Non che il bene giustifichi il male. Nella valutazione etica di un essere umano, non bisogna sicuramente mai dimenticare i suoi vizi e i suoi errori, gravi o futili che siano. Ma non bisognerebbe anche riconoscergli le sue virtù e le sue beneficenze? Il male che Polanski ha commesso è in sé ingiustificabile, ma non possiamo negare che da qualche parte, quando apprezziamo un suo film o lo invitiamo ad un festival, pensiamo che questo male sia in parte compensato dal bene che ci ha offerto.
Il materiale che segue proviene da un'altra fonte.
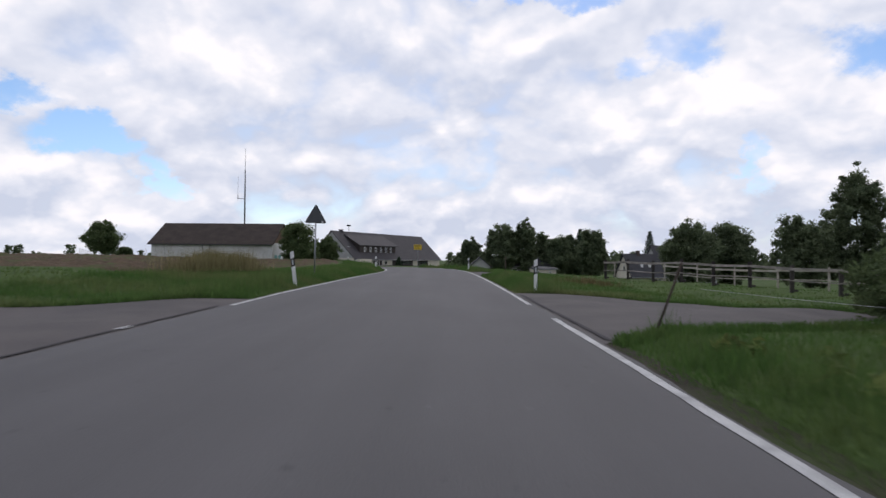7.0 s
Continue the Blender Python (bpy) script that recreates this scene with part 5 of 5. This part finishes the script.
field()
blades("tall_grass", "tall dry yellow-brown grass along the field's corner", "dry", 170000, (110, 127), lambda u: -6.0 - 5.0 * u, 1.65, 0.009, 15, keep=lambda s, o, rng: rng.random(len(s)) < np.exp(-((s - 119.3) / 1.9) ** 2 - ((o + 7.6) / 0.8) ** 2), tip_lean=0.4)
blades("tall_grass", "low reddish-brown dock weeds in the meadow by the paddock", "dock", 9000, (117, 127), lambda u: 5.4 + 5.0 * u, 0.95, 0.009, 19, keep=lambda s, o, rng: rng.random(len(s)) < np.exp(-((s - 122.3) / 1.3) ** 2 - ((o - 7.4) / 1.0) ** 2))
blades("tall_grass", "tall uncut green grass along the field's corner", "grass", 9000, (107, 122), lambda u: -4.8 - 4.0 * u, 0.42, 0.008, 18)
blades("tall_grass", "dry brown grass tufts along the verge", "dry", 800, (-2, 60), both(3.8, 6.0), 0.22, 0.009, 16)


def goldenrod():
    """A band of leafy weeds, some with yellow flower heads."""
    rng = np.random.default_rng(17)
    n = 2600
    s = 6 + 31 * rng.random(n)
    o = 6.3 + 5.2 * rng.random(n) ** 1.3
    # the weeds come nearer to the road before the side road
    s[-260:] = 28 + 9.0 * rng.random(260)
    o[-260:] = 5.6 + 3.0 * rng.random(260)
    p = on_road(s, o)
    dense = np.sin(p[:, 0] * 1.3 + np.sin(p[:, 1] * 0.8) * 2) * np.sin(p[:, 1] * 0.9 + 1) + rng.random(n) * 0.9
    p = p[dense > -0.1]
    n = len(p)
    p[:, 2] = ground(p[:, 0], p[:, 1])
    h = (0.45 + 0.55 * rng.random(n)) * (0.8 + 0.3 * np.sin(p[:, 1] * 0.7))
    lean = rng.normal(size=(n, 2)) * 0.12
    def along_stem(u):
        return p + np.stack([lean[:, 0] * u, lean[:, 1] * u, h * u], -1)
    cs = np.concatenate([along_stem(u) for u in (0.15, 0.35, 0.55, 0.75, 0.92)])
    v, q = leaf_quads(cs, np.full(len(cs), 0.13), 6, 0.05, rng, 1.0)
    tagged(place("weeds", mesh_np("weeds", v, q), M["weed"]), "tall green leafy weeds under the roadside trees", "weeds", kind="stuff")
    keep = rng.random(n) < np.where(abs(p[:, 1] - 21.5) < 6.5, 0.5, 0.06)
    top = np.concatenate([(along_stem(u))[keep] for u in (0.95, 1.05)])
    v, q = leaf_quads(top, np.full(len(top), 0.10), 9, 0.028, rng, 0.7)
    tagged(place("goldenrod_flowers", mesh_np("goldenrod_flowers", v, q), M["flower"]), "yellow goldenrod flower heads among the weeds", "flowers", kind="stuff")


goldenrod()


def pasture_weeds():
    """Broad-leaved weeds and uneven tufts on the grazed meadow behind the wire."""
    rng = np.random.default_rng(23)
    n = 700
    s = 52 + 50 * rng.random(n)
    o = 4.3 + 7.0 * rng.random(n) ** 1.2
    p = on_road(s, o)
    lump = np.sin(p[:, 0] * 0.8 + 1) * np.sin(p[:, 1] * 0.5) + rng.random(n)
    p = p[lump > 0.35]
    p[:, 2] = ground(p[:, 0], p[:, 1]) + 0.10
    v, q = leaf_quads(p, 0.12 + 0.22 * rng.random(len(p)) ** 2, 34, 0.06, rng, 0.7)
    tagged(place("weeds", mesh_np("weeds", v, q), M["weed"]), "low broad-leaved weeds on the grazed meadow", "weeds", kind="stuff")


pasture_weeds()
Non si tratta di distinguere l’artista
dall’opera, perché artista e opera, di fronte ad un’analisi etica e non
unicamente estetica, non sono mai del tutto distinguibili. Anche per questo,
sia detto per inciso, le prese di posizione che accettano che al Festival
vengano mostrati i suoi film, ma non che Polanski venga a Locarno, sono contradditorie
o perlomeno superficiali, dettate dall’emozione e da un’analisi insufficiente
della questione.
Ciò che dona riconoscimento e a valore alla sua persona sono i suoi film. E quindi, o crediamo che gli errori che ha commesso sono tali da infangare anche il suo esprimersi in quanto regista e decidiamo di boicottare i suoi film o, peggio, di censurarli. Oppure crediamo sia giusto ascoltare e premiare una persona per le sue virtù, così come reputiamo doveroso punirla per i suoi vizi. Altrimenti, le nostre crociate morali non saranno che una caccia alle streghe, o prese di posizioni morali fondate su una geometria variabile in vista di un proprio tornaconto personale.
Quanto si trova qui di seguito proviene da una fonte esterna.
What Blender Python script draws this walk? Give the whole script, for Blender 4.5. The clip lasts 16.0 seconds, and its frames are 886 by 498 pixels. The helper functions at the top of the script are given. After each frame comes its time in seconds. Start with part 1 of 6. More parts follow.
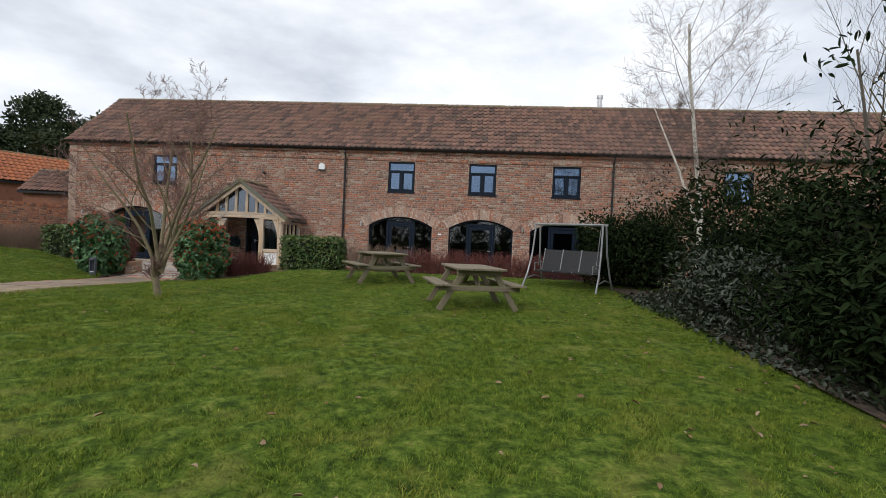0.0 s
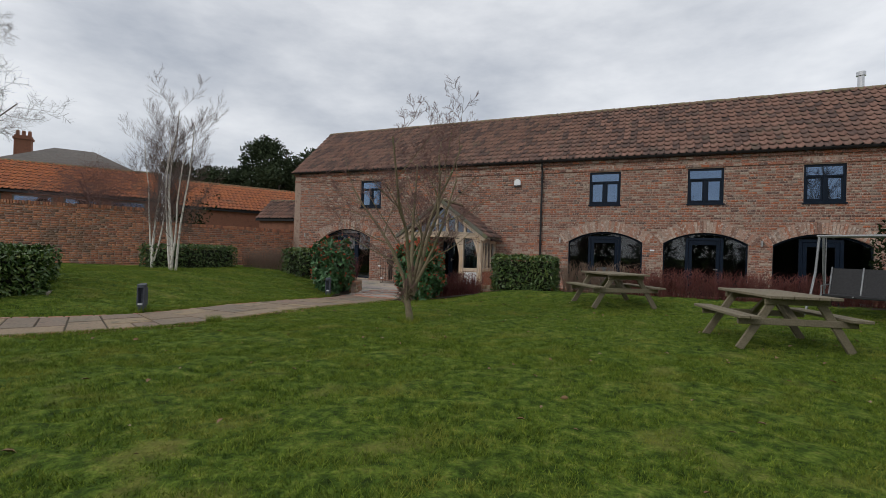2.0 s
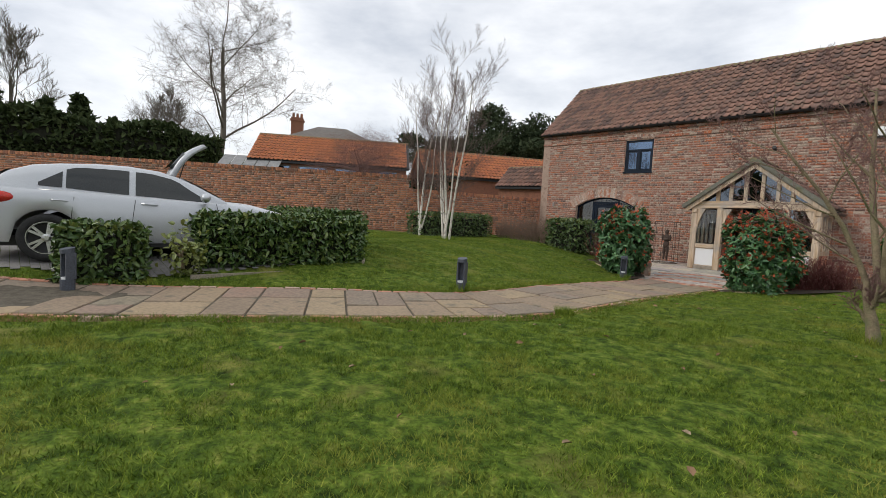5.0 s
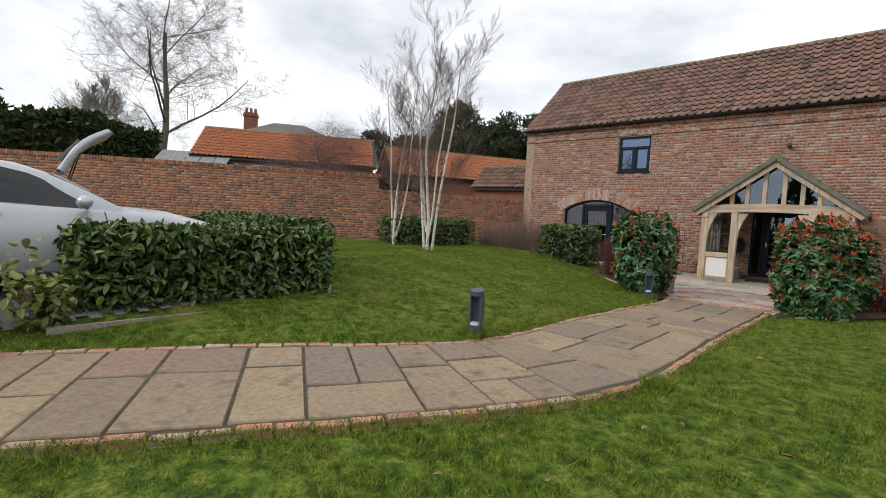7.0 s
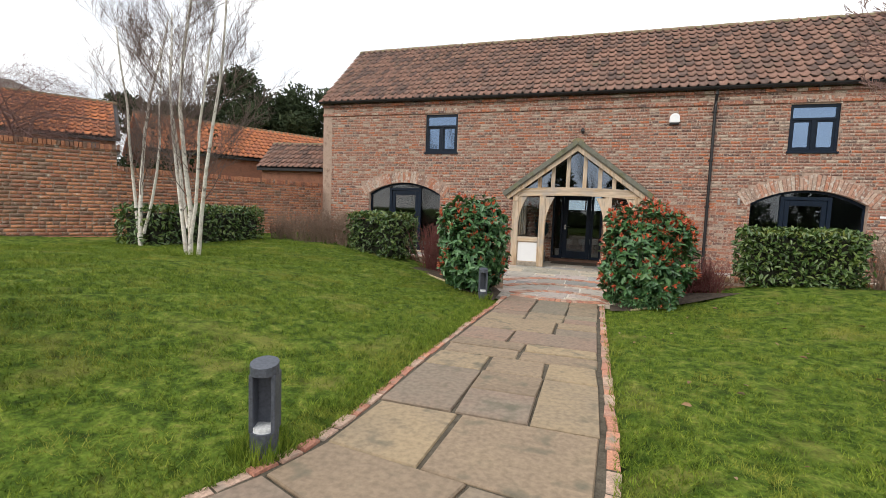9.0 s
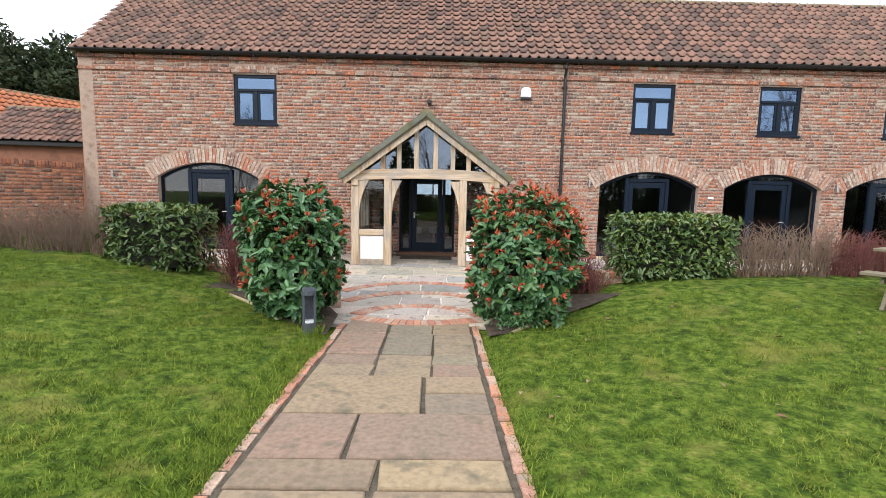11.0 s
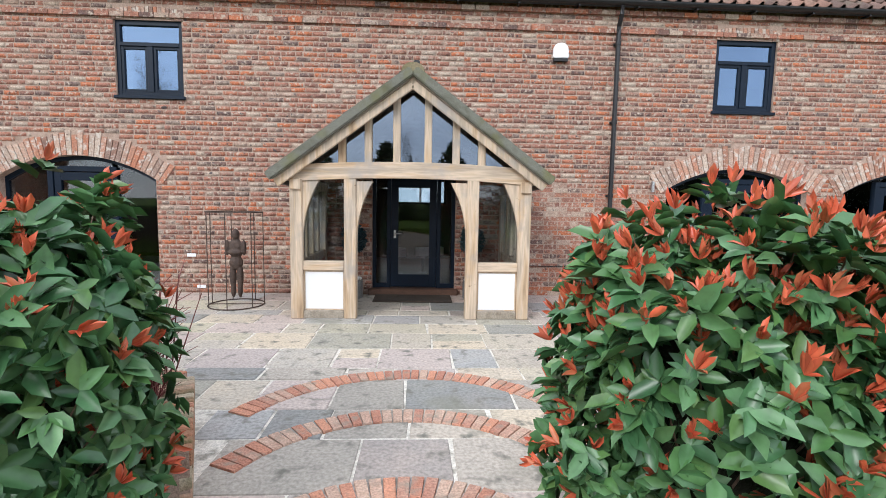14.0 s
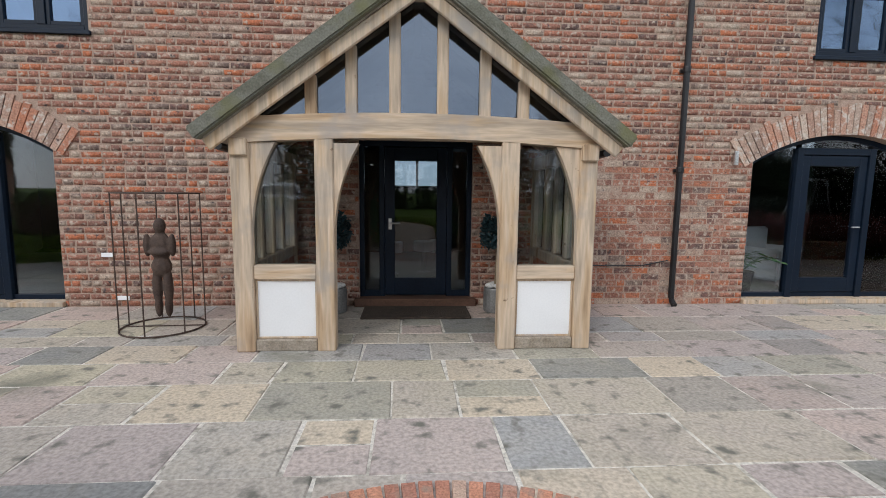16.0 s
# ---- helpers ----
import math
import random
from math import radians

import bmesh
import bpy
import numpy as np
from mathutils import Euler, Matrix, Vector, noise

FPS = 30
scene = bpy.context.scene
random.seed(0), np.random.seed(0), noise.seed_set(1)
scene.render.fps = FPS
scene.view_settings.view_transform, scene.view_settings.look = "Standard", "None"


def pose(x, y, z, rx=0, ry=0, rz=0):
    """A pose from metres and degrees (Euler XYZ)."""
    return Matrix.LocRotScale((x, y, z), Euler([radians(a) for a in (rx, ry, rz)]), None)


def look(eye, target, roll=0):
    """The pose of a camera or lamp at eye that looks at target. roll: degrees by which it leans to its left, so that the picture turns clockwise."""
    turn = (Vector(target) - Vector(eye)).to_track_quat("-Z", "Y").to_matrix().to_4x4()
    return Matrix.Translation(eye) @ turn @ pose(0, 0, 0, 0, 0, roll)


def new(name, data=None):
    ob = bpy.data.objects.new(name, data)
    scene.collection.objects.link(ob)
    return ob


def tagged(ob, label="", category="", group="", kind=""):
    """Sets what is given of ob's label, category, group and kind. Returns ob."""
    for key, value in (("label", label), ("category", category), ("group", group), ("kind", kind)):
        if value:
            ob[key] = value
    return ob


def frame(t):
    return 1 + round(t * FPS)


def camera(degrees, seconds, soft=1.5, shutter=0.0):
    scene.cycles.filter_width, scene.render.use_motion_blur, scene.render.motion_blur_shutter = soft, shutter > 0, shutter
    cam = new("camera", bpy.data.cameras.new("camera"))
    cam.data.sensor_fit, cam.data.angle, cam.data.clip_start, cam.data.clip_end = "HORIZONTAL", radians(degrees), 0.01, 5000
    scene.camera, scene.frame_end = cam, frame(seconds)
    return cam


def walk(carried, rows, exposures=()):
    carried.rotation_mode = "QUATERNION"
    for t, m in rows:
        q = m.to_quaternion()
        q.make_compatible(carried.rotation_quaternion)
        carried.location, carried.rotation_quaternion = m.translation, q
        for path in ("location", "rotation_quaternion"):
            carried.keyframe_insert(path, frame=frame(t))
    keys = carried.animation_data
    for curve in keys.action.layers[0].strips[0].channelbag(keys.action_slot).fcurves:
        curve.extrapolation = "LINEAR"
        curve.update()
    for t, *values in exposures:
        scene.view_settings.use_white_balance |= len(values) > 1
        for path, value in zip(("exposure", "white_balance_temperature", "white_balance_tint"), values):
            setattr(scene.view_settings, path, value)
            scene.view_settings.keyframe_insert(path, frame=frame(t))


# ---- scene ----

Se decideremo comunque di applaudire Polanski per i suoi meriti di artista, crediamo che questi applausi non saranno mai sufficienti a cancellare quel tragico evento di 37 anni fa. La creazione di una somma opera d’arte non giustificherà mai un atto sessuale con una minorenne. D’altra parte, è questa violenza sessuale una ragione sufficiente per non cogliere, valorizzare e premiare la grandezza dell’opera di una persona?